Mjr Grabowska-Siwiec uważa, że wykrywanie szpiegostwa jest nieprawdopodobnie trudne.

– To nie, mówiąc kolokwialnie, kradzież roweru: kiedy złodziej kradnie, a my go łapiemy. Działalność szpiegowską trzeba po pierwsze wykryć, zorientować się, że coś się dzieje niepokojącego. Po drugie, znaleźć na to dowody w sposób operacyjny, a więc taki, który jest niewidoczny zarówno dla tej osoby, którą podejrzewamy o działalność na rzecz tego wywiadu, jak i dla jej otoczenia. Aby ktoś takiego podejrzanego nie poinformował, że pozostaje w zainteresowaniu służb. To długa i precyzyjna praca – mówi oficer.

Jej zdaniem można podejrzewać, że w ciągu 5 lat zorientowano się, że w działaniach tego człowieka jest coś niepokojącego, a potem wyjaśniano, czy jest to niezgodne z prawem i czy to działalność na rzecz obcego wywiadu.

W tym przypadku chodzi o udowodnienie znamion działalności szpiegowskiej. Zdefiniowano je w artykule 130 kodeksu karnego. Kolejna sprawa to udowodnienie, że to, co robi taka osoba, przynosi realną szkodę Polsce, lub jej partnerom. Taki proces trwa długo. Jest skomplikowany, wymagający analizy i ostrożności. Także w ujawnianiu informacji, ponieważ dla obcego wywiadu też jest to wskazanie: działamy w tym obszarze, mamy takie, a nie inne narzędzia.

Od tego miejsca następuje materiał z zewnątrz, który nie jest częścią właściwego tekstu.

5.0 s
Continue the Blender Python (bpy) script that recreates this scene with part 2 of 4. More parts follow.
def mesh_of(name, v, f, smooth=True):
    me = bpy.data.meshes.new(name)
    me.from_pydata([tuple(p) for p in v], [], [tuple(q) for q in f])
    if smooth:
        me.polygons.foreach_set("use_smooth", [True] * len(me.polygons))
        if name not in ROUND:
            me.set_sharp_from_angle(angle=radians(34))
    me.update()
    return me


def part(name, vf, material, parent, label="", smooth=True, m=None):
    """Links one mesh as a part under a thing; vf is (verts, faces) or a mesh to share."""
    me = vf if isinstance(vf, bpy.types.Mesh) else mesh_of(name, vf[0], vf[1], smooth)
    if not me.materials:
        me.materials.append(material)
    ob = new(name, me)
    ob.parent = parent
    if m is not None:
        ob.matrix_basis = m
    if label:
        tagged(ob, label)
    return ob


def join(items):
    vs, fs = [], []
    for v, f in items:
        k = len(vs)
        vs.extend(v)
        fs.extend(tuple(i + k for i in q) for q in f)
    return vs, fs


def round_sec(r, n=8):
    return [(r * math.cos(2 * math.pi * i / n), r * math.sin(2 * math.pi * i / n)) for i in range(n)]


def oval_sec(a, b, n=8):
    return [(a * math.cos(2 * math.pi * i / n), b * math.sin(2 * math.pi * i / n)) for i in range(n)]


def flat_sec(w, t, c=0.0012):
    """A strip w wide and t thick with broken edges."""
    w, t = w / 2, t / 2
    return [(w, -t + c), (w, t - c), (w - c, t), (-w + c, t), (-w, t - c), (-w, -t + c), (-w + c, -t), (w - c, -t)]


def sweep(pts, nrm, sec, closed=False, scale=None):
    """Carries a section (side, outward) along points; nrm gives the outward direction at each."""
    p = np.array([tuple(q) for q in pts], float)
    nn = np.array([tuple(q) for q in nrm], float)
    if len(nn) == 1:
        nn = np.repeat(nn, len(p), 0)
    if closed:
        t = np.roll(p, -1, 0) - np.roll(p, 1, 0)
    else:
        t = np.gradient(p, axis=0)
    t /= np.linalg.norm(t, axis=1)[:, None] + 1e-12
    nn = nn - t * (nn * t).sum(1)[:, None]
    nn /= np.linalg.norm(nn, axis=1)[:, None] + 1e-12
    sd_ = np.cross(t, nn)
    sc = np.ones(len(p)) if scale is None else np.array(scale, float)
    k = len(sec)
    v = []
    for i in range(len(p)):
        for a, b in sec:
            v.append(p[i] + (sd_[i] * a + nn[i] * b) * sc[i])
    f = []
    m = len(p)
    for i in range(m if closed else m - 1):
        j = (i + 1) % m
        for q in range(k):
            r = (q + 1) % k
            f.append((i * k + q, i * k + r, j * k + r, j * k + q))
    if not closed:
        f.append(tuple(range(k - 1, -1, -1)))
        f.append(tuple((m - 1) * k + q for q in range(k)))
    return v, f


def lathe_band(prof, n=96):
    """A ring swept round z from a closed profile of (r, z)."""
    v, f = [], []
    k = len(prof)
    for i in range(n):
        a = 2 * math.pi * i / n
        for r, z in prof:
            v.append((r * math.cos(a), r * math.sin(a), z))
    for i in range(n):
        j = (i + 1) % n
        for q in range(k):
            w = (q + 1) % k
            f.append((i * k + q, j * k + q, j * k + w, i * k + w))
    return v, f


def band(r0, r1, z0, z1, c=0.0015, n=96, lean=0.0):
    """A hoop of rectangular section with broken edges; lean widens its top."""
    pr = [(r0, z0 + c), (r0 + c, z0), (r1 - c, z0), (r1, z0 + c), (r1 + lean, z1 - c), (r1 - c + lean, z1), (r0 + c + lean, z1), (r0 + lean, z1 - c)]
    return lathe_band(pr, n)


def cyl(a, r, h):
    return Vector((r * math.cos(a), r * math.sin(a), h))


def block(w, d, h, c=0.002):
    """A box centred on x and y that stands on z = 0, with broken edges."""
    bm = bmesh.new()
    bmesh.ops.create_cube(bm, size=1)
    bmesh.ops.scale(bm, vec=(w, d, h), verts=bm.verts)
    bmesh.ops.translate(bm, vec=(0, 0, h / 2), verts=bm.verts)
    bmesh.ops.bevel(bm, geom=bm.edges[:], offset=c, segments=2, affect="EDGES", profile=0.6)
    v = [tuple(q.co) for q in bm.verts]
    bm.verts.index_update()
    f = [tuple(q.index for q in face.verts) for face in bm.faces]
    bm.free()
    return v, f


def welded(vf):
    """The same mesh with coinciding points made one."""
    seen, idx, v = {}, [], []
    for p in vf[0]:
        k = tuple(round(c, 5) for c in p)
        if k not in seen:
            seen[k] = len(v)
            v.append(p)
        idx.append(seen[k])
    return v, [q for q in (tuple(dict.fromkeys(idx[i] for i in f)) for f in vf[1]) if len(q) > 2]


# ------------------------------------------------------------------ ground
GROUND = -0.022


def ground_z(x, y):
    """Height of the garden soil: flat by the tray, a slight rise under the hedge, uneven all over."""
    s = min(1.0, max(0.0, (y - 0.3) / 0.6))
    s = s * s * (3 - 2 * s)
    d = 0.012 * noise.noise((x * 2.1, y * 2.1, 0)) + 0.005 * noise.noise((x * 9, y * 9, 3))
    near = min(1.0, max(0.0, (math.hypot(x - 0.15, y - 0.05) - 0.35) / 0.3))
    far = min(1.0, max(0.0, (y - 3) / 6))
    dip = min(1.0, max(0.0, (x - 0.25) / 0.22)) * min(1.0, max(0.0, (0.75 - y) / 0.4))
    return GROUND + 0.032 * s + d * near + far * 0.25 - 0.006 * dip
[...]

W komunikacie prokuratury jest także mowa o tym, iż Tomasz L. prowadził łączność z mocodawcami. Jak mówi była funkcjonariuszka, łączność to jeden z najtrudniejszych elementów do wychwycenia w aktywnej działalności wywiadu. Popełnione w trakcie jej realizacji błędy stają się najczęstszą przyczyną rozpracowania działań obcego wywiadu.

Urząd miasta. Klucz do szpiegostwa czy jest coś więcej?

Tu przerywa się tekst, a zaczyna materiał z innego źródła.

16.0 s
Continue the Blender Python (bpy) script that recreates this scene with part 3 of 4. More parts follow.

Wróćmy jednak do samego zatrzymanego Tomasza L. Tomasz L. miał, jak ocenia funkcjonariuszka, bardzo ciekawą drogę zawodową.

Wcześniej brał udział w takich przedsięwzięciach jak choćby weryfikacja żołnierzy Wojskowych Służb Informacyjnych. Miał dostęp do materiałów archiwalnych. W tych okolicznościach jego ostatnie miejsce pracy może nie być kluczowe dla prowadzonej przez niego działalności wywiadowczej.

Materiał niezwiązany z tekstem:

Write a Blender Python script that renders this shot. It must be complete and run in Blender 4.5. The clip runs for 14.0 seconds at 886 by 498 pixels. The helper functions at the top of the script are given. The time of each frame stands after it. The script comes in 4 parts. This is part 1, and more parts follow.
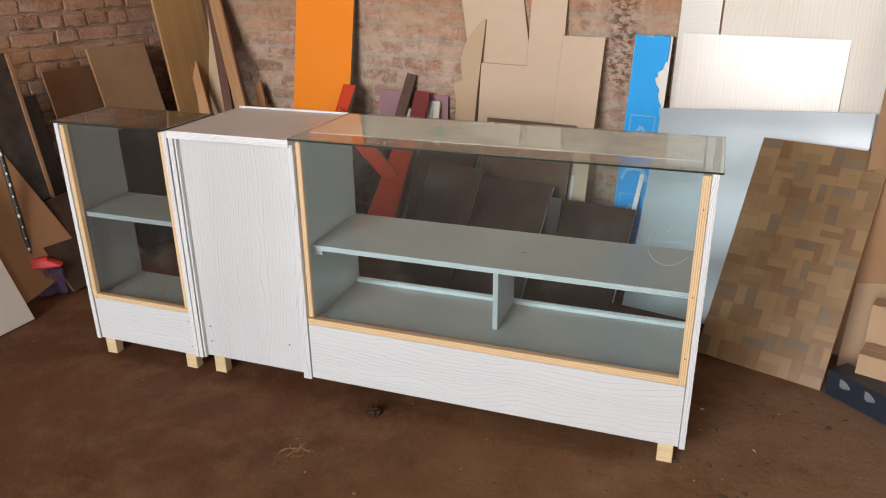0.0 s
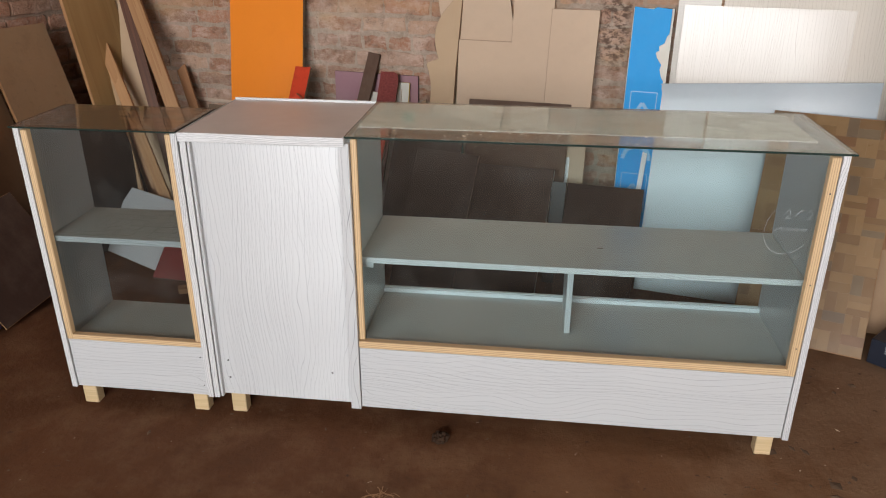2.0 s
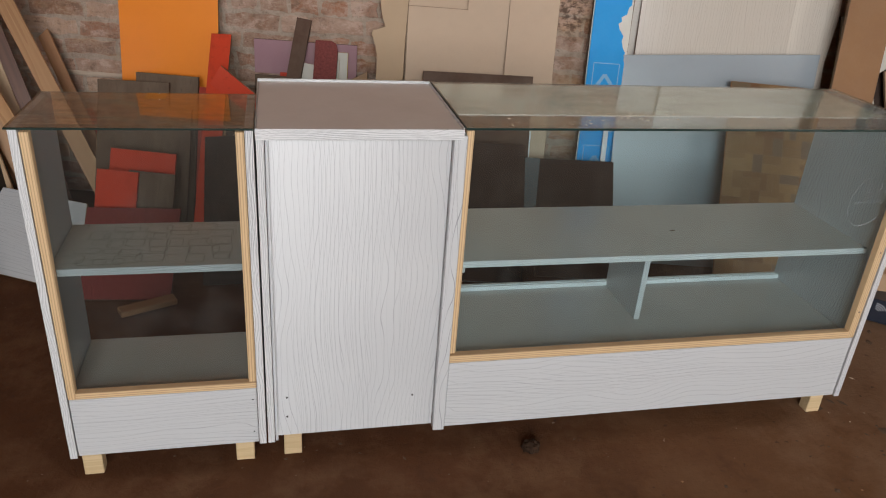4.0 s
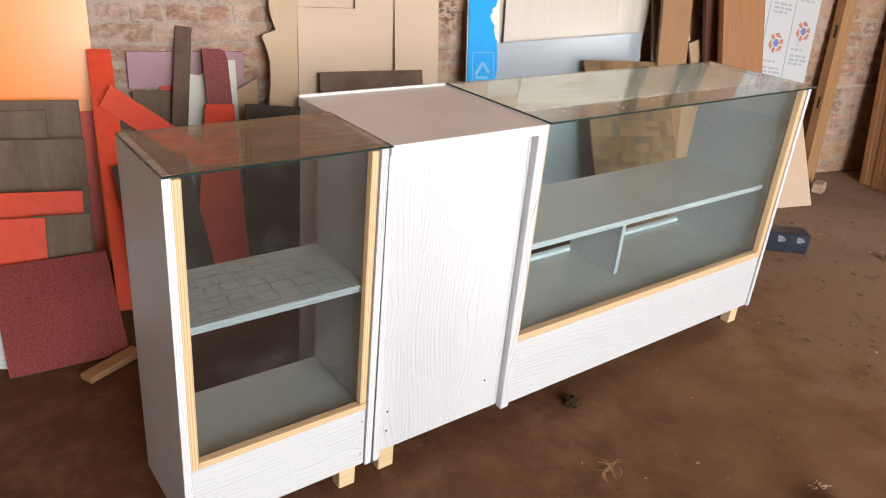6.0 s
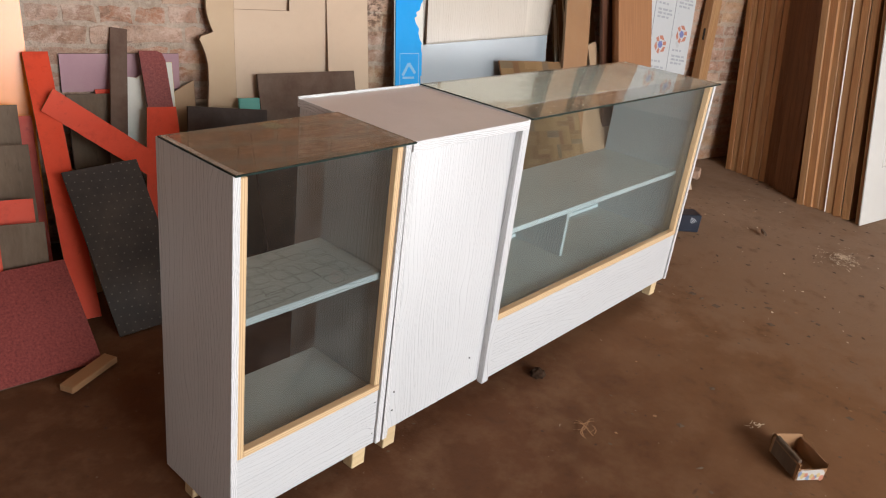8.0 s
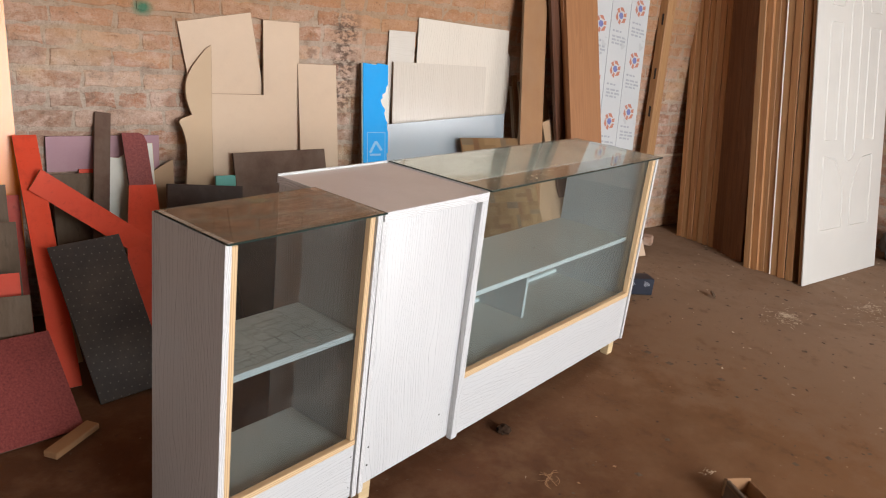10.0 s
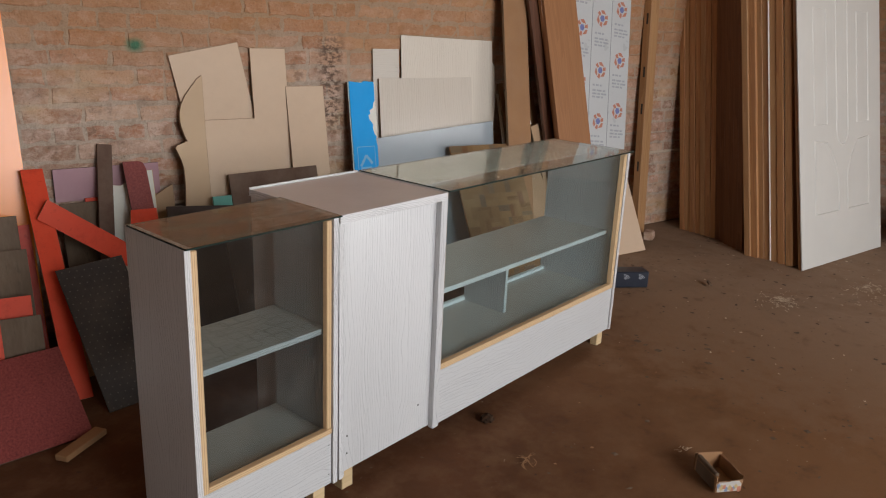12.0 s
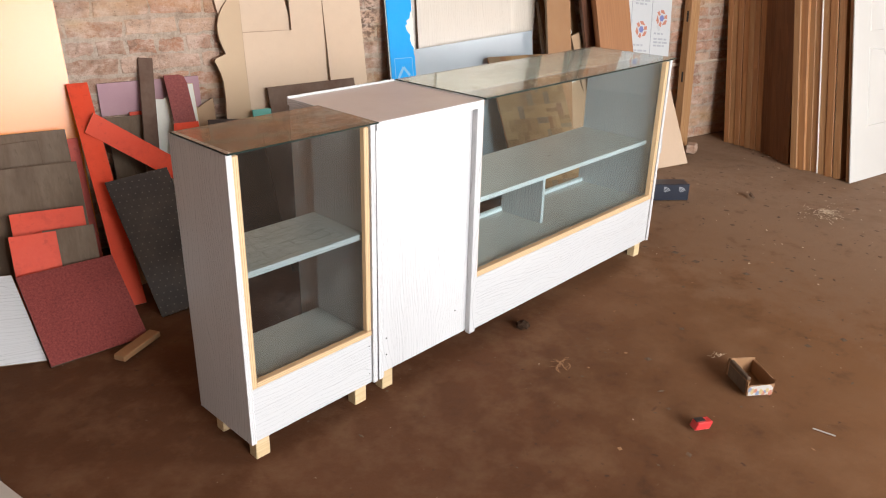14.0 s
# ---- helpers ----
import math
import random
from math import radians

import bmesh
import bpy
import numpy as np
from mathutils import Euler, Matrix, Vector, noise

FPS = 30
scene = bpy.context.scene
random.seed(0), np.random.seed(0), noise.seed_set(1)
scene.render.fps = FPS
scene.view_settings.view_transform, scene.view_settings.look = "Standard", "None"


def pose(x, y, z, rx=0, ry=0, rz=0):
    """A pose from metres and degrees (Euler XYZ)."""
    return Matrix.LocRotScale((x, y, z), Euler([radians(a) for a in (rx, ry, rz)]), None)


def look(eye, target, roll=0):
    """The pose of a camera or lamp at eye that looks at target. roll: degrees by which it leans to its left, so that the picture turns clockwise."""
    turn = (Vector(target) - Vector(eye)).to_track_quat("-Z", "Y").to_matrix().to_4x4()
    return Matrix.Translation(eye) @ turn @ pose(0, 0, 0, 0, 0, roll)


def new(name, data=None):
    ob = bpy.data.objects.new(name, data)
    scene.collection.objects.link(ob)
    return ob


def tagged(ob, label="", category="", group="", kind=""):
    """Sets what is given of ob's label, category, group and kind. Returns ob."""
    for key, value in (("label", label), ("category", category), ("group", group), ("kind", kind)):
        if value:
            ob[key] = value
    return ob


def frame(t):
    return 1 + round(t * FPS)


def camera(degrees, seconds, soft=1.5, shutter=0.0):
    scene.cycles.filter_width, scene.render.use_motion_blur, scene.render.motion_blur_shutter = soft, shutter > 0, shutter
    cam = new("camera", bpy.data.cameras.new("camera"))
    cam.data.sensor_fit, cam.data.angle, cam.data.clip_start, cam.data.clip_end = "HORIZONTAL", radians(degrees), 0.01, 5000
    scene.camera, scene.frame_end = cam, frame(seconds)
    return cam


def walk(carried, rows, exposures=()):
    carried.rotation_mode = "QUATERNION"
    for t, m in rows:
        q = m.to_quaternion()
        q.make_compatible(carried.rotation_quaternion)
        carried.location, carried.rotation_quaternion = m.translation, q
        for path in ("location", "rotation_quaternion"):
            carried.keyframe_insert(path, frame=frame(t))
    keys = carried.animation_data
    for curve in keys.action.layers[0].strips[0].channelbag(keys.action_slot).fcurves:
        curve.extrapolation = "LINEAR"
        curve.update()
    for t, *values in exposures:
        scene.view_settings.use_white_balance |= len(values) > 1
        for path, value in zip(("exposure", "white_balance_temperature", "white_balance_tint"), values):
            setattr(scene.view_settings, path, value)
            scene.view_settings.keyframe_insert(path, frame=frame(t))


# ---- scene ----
cam = camera(61.1, 14.0, soft=1.1)
PATH = [
    (0, (2.124, -1.96, 1.424), (1.487, -0.211, 0.692), -0.6),
    (0.5, (2.047, -1.957, 1.423), (1.433, -0.197, 0.698), -0.7),
    (1, (1.853, -1.9, 1.418), (1.322, -0.114, 0.692), -3.3),
    (1.5, (1.647, -1.866, 1.4), (1.214, -0.078, 0.615), -2.2),
    (2, (1.401, -1.847, 1.407), (1.174, -0.026, 0.612), 0.1),
    (2.2, (1.298, -1.842, 1.417), (1.129, -0.018, 0.614), -0.1),
    (4.3, (0.37, -1.522, 1.378), (0.846, 0.213, 0.505), 4.7),
    (4.5, (0.276, -1.493, 1.377), (0.781, 0.232, 0.501), 4.7),
    (5, (0.056, -1.35, 1.352), (0.741, 0.315, 0.481), 4.4),
    (5.5, (-0.138, -1.302, 1.361), (0.661, 0.316, 0.498), 4.2),
    (6, (-0.384, -1.245, 1.369), (0.761, 0.163, 0.528), 5.3),
    (6.5, (-0.598, -1.204, 1.376), (0.631, 0.127, 0.528), 6.5),
    (7, (-0.651, -1.124, 1.368), (0.647, 0.142, 0.524), 6.8),
    (7.2, (-0.668, -1.101, 1.367), (0.68, 0.116, 0.53), 6.6),
    (9.3, (-0.872, -1.178, 1.395), (0.591, -0.057, 0.619), 7.7),
    (9.5, (-0.881, -1.192, 1.402), (0.599, -0.061, 0.671), 7.4),
    (10, (-0.893, -1.216, 1.409), (0.629, -0.074, 0.794), 6.9),
    (10.5, (-0.9, -1.26, 1.427), (0.649, -0.114, 0.89), 6.2),
    (11, (-0.88, -1.311, 1.437), (0.679, -0.179, 0.899), 4.2),
    (11.5, (-0.866, -1.407, 1.439), (0.619, -0.19, 0.878), 2.2),
    (12, (-0.873, -1.496, 1.425), (0.592, -0.267, 0.839), 2.5),
    (12.5, (-0.879, -1.557, 1.413), (0.57, -0.354, 0.738), 2.1),
    (13, (-0.896, -1.551, 1.397), (0.489, -0.332, 0.625), 1.5),
    (13.5, (-0.903, -1.548, 1.401), (0.47, -0.322, 0.62), 1.8),
    (14, (-0.896, -1.537, 1.399), (0.446, -0.282, 0.611), 1.3),
]
walk(cam, [(t, look(eye, target, roll)) for t, eye, target, roll in PATH], exposures=[(0, -0.1), (1, -0.25), (2, -0.36), (4.5, -0.64), (5, -0.30), (5.5, 0.28), (6, 0.32), (6.5, 0.17), (7, 0.05), (9.5, 0.11), (10.5, 0.0), (11, -0.14), (11.5, -0.25), (12, -0.6), (12.5, -0.9), (13, -0.55), (13.5, 0.15), (14, 0.38)])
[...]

W urzędzie znajdowały się dane osobowe osób zameldowanych w obrębie Warszawy: urodzonych, zmarłych, członków rodzin. To dane poszukiwane do tworzenia tzw. wtórników, fałszywych życiorysów. Nie wiemy, do jakich baz i informacji miał dostęp Tomasz L.

– Z mojego punktu widzenia znacznie bardziej interesujące jest to, co on wyniósł z czasu swojej pracy w Komisji Weryfikacyjnej Wojskowych Służb Informacyjnych – uważa major dr Anna Grabowska-Siwiec.

Do którego kłębka doprowadzą znane nitki?

Tomasz L. obracał się w środowisku polityków, osób pełniących funkcje publiczne.

– Wydaje mi się, że tutaj należałoby też szukać powiązań – zainteresowań, charakterystyk ludzi, z którymi pracował. To były osoby, które miały dostęp do bardzo wrażliwych informacji. Oczywiście przed kamerami wszyscy zaprzeczają, że się znali, ale on nie wziął się znikąd – mówi mjr Grabowska-Siwiec.

Przypomina, że część z osób, które wówczas działały przy komisji weryfikacyjnej, dzisiaj zajmuje bardzo wysokie stanowiska państwowe m.in. w Biurze Bezpieczeństwa Narodowego.

– Moim zdaniem miały one realną możliwość wpływania na zdarzenia albo posiadały wiedzę wyprzedzającą o ważnych decyzjach, dotyczących funkcjonowania państwa – podsumowuje mjr Grabowska-Siwiec.

Główne wnioski

  1. Zatrzymanie i postawienie Tomaszowi L. aktu oskarżenia nie muszą oznaczać skazania go za szpiegostwo.
  2. Proces działania kontrwywiadu jest długi i złożony. Tym należy uzasadnić czas, który minął od rozpoczęcia przez L. działań szpiegowskich do wybuchu wojny w Ukrainie. Wtedy Tomasza L. zatrzymała ABW.
  3. Według byłej funkcjonariuszki ABW mjr Anny Grabowskiej-Siwiec, należy skupić się na wcześniejszych etapach życia oskarżonego i sprawdzić jego powiązania z osobami z kręgu polityków.